Sean Hollister Oculus Rift STOCK

We just gave the Oculus Rift, a virtual reality headset, our Best of CES award. Guess who else is experimenting with virtual reality? Valve Software. At the 2013 Game Developers Conference in San Francisco, California, the same renowned video game publisher that's hard at work on the Steambox will also share its thoughts on VR, after spending a full year prototyping ways to create virtual reality hardware and software. Valve will host two 25-minute lectures entitled "Why Virtual Reality is Hard (And Where it Might be Going)" and "What We Learned Porting Team Fortress 2 to Virtual Reality" at the conference.

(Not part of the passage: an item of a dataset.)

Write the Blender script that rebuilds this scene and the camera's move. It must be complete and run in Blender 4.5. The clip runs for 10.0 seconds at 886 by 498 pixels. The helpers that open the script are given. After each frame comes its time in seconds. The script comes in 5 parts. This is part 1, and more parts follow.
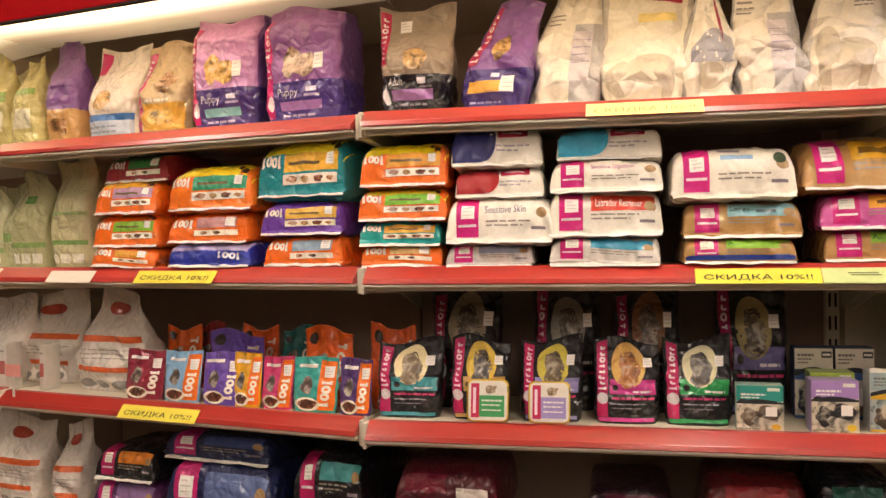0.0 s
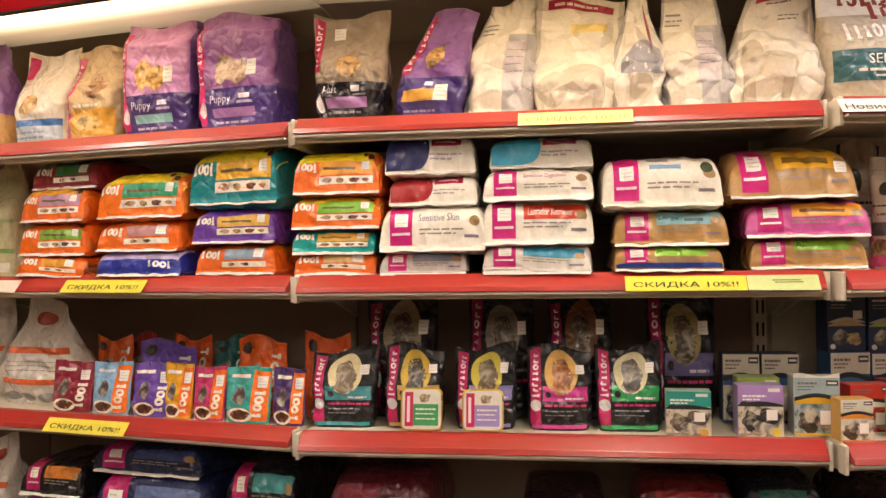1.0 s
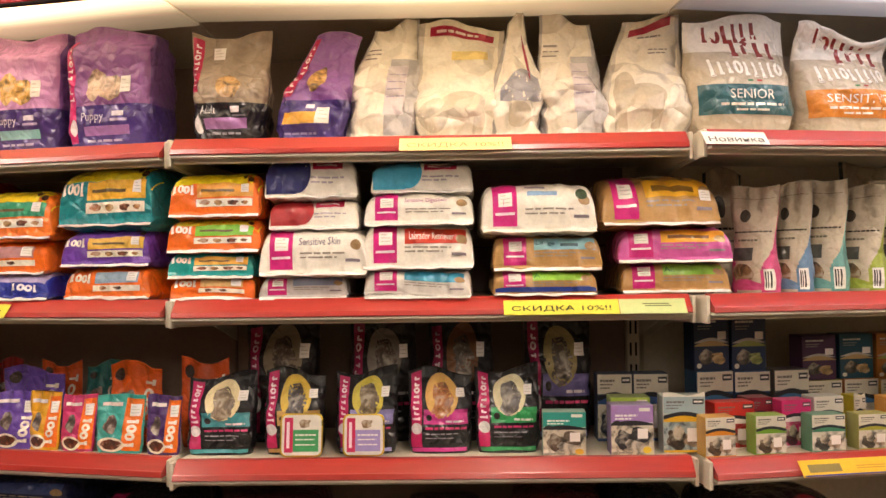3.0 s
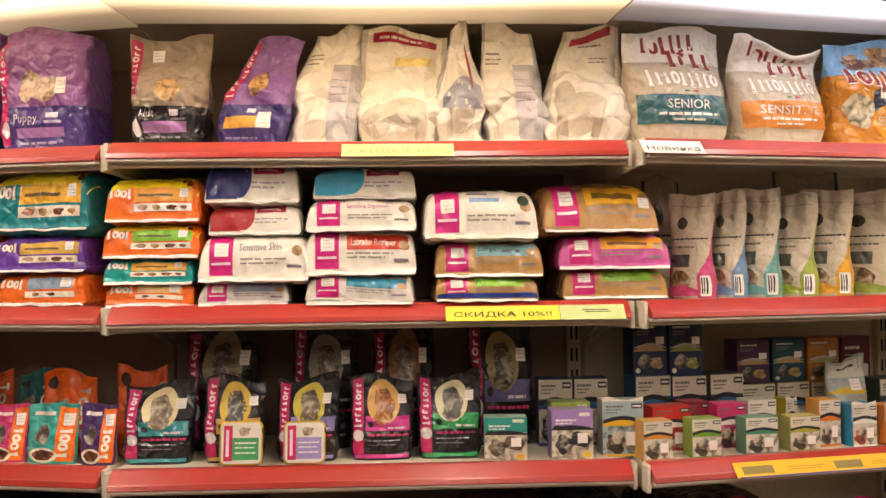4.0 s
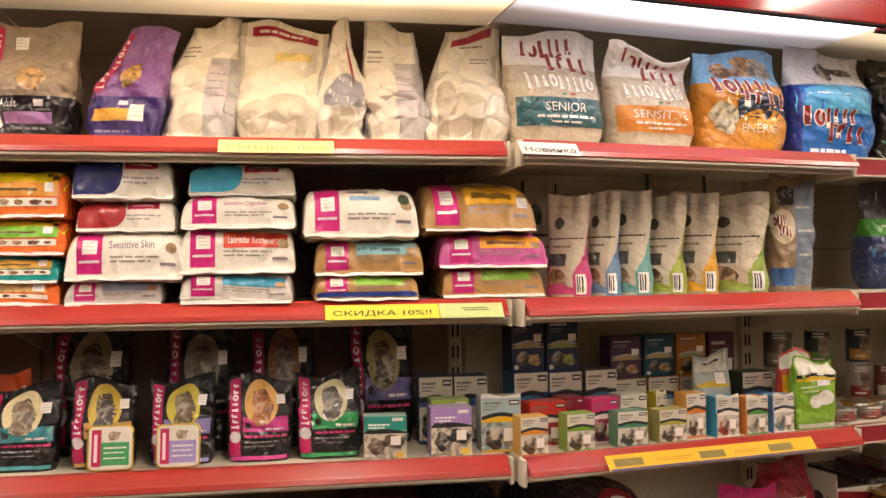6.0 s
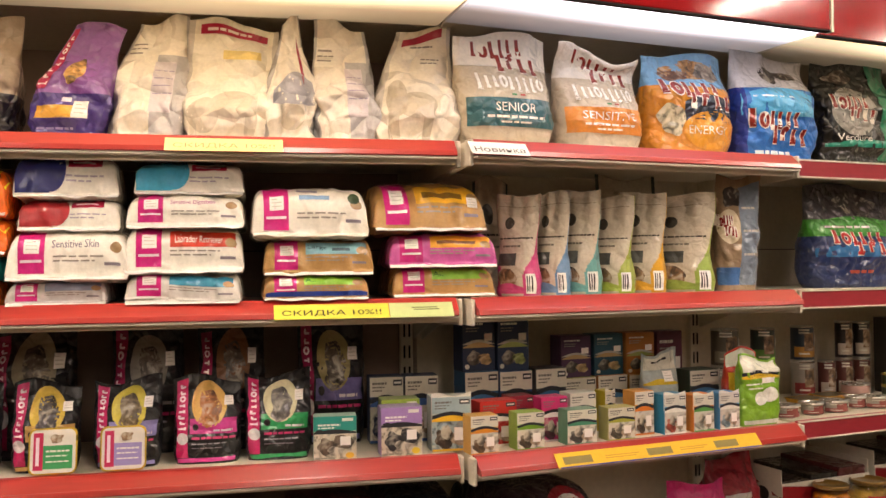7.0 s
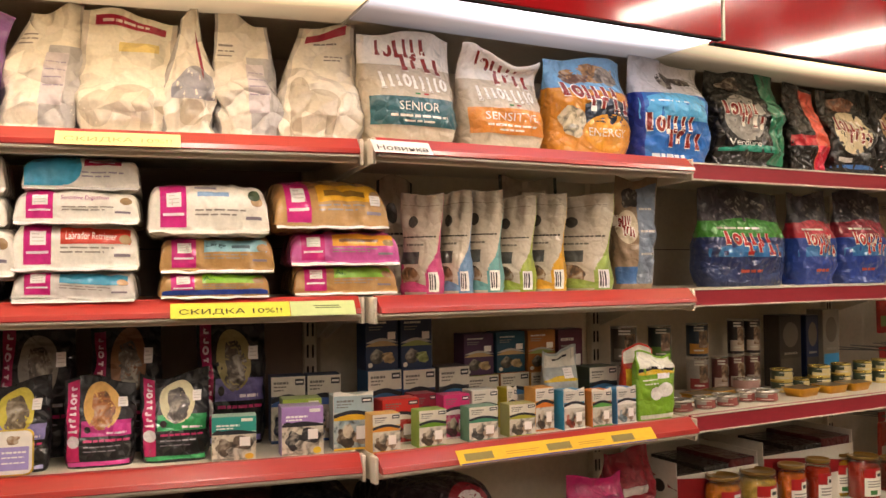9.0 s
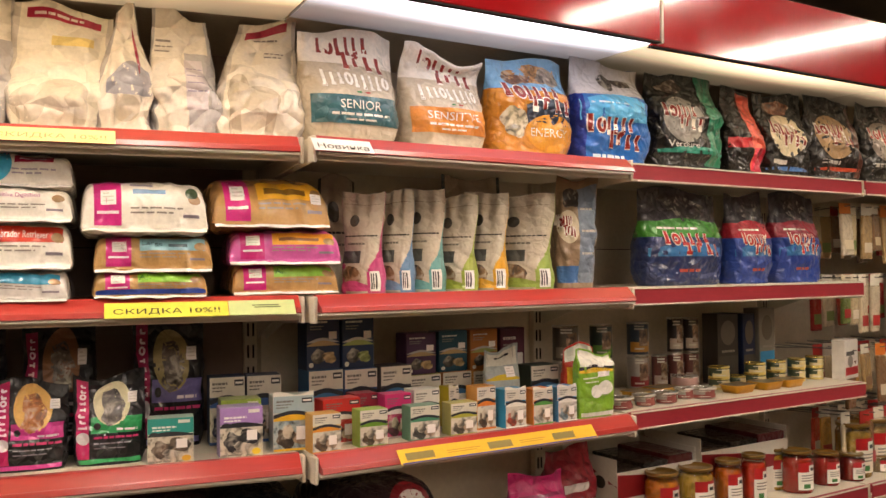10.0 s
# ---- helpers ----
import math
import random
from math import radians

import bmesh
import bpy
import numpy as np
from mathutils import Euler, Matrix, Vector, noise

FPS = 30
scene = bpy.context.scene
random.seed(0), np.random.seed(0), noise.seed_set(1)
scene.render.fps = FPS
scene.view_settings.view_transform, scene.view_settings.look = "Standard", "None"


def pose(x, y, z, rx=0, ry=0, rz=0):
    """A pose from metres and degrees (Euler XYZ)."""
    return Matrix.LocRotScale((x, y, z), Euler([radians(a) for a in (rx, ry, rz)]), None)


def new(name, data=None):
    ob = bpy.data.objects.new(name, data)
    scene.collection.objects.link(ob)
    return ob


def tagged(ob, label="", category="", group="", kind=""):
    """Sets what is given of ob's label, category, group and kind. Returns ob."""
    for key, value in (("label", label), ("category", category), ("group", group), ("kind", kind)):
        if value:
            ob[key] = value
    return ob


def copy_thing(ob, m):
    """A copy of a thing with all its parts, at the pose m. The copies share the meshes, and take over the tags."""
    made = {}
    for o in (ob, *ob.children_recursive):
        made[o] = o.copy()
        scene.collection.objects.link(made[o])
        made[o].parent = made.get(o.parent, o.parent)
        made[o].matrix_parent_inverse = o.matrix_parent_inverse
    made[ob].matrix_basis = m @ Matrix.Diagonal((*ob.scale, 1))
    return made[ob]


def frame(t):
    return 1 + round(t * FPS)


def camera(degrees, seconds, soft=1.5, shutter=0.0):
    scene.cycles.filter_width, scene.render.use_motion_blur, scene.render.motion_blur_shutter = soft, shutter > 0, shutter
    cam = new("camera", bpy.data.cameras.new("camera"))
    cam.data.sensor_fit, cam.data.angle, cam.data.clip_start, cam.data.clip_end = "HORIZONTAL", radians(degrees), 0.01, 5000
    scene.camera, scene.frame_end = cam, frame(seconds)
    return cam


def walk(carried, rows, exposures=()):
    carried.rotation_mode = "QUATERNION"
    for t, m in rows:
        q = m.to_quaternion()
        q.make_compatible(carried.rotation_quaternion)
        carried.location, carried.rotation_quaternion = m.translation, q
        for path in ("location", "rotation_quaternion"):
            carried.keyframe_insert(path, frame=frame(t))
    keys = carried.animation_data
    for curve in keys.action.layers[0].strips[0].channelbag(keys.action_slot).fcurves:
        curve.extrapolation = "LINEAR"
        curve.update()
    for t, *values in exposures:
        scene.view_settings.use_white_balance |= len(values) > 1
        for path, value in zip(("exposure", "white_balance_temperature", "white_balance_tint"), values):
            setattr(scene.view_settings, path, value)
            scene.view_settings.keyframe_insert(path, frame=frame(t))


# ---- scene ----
cam = camera(53.71, 10.0)

PATH = [
    (0, -0.0317, -0.0073, 1.4913, -0.149, -0.724, 11.735),
    (0.5, -0.0106, 0.0005, 1.4902, 0.154, -0.776, 10.327),
    (1, -0.0049, 0.0000, 1.4906, 0.361, -0.791, 8.310),
    (1.5, -0.0068, -0.0009, 1.4986, 0.389, -0.821, 6.386),
    (2, -0.0000, 0.0000, 1.5000, 0.719, -0.783, 4.428),
    (2.5, 0.0077, -0.0014, 1.5105, 0.910, -0.755, 2.799),
    (4, 0.0198, -0.0047, 1.5133, 1.424, -0.675, -2.431),
    (4.5, 0.0223, -0.0044, 1.5166, 1.276, -0.592, -4.233),
    (5, 0.0306, -0.0040, 1.5164, 1.222, -0.557, -6.162),
    (5.5, 0.0358, -0.0045, 1.5178, 1.150, -0.543, -7.954),
    (7, 0.0580, -0.0100, 1.5114, 1.243, -0.629, -12.213),
    (7.5, 0.0627, -0.0113, 1.5082, 1.309, -0.615, -13.597),
    (8, 0.0680, -0.0140, 1.5074, 1.302, -0.596, -14.699),
    (8.5, 0.0720, -0.0176, 1.5040, 1.358, -0.596, -16.015),
    (9, 0.0795, -0.0192, 1.5045, 1.294, -0.558, -17.825),
    (9.5, 0.0874, -0.0204, 1.5051, 1.225, -0.567, -19.505),
    (10, 0.0949, -0.0235, 1.5016, 1.289, -0.559, -21.147),
]
walk(cam, [(t, pose(x, y, z, 90 + tilt, 0, turn) @ pose(0, 0, 0, 0, 0, lean)) for t, x, y, z, tilt, lean, turn in PATH])

# ---- world and lamps ----
world = bpy.data.worlds.new("world")
scene.world = world
world.use_nodes = True
world.node_tree.nodes["Background"].inputs["Color"].default_value = (0.9, 0.8, 0.7, 1)
world.node_tree.nodes["Background"].inputs["Strength"].default_value = 0.02
scene.view_settings.exposure = 0.0

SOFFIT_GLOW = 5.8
TUBE_GLOW = 40.0


# ---- materials ----
def rgb(code, gain=1.0):
    """A hex colour as linear values."""
    out = []
    for i in (0, 2, 4):
        c = int(code[i:i + 2], 16) / 255
        out.append(gain * (c / 12.92 if c < 0.04045 else ((c + 0.055) / 1.055) ** 2.4))
    return (*out, 1)


KEPT = {}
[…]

The former is hosted by Michael Abrash, the man behind Valve's mystery wearable computing hardware project... and the latter obviously features Team Fortress 2, a game that we had no idea was being ported to VR. Before you get your hopes up, it's not yet clear whether TF2 will actually be a title you can download and play on a VR headset. In fact, it's actually rather unlikely given what we've heard.

The session markets itself as an opportunity to learn about the problems that came up when trying to port TF2 to VR. "A game designed for VR could avoid many of the issues that came up with Team Fortress 2," reads the description, suggesting that perhaps game companies would be better off making brand-new titles rather than pushing out existing ones. If you've ever seen a 2D film converted to 3D, you probably know an after-the-fact conversion process isn't always optimal.

Valve suggests games might need to be built explicitly for VR

As far as we know, the verdict's still out on whether Valve will formally support virtual reality headsets at all. Asked the question at Quakecon last year, Abrash told the audience that while he was personally interested in porting Valve games over, it wasn't his decision. As of then, he also seemed unclear whether those games could offer a great VR experience to begin with.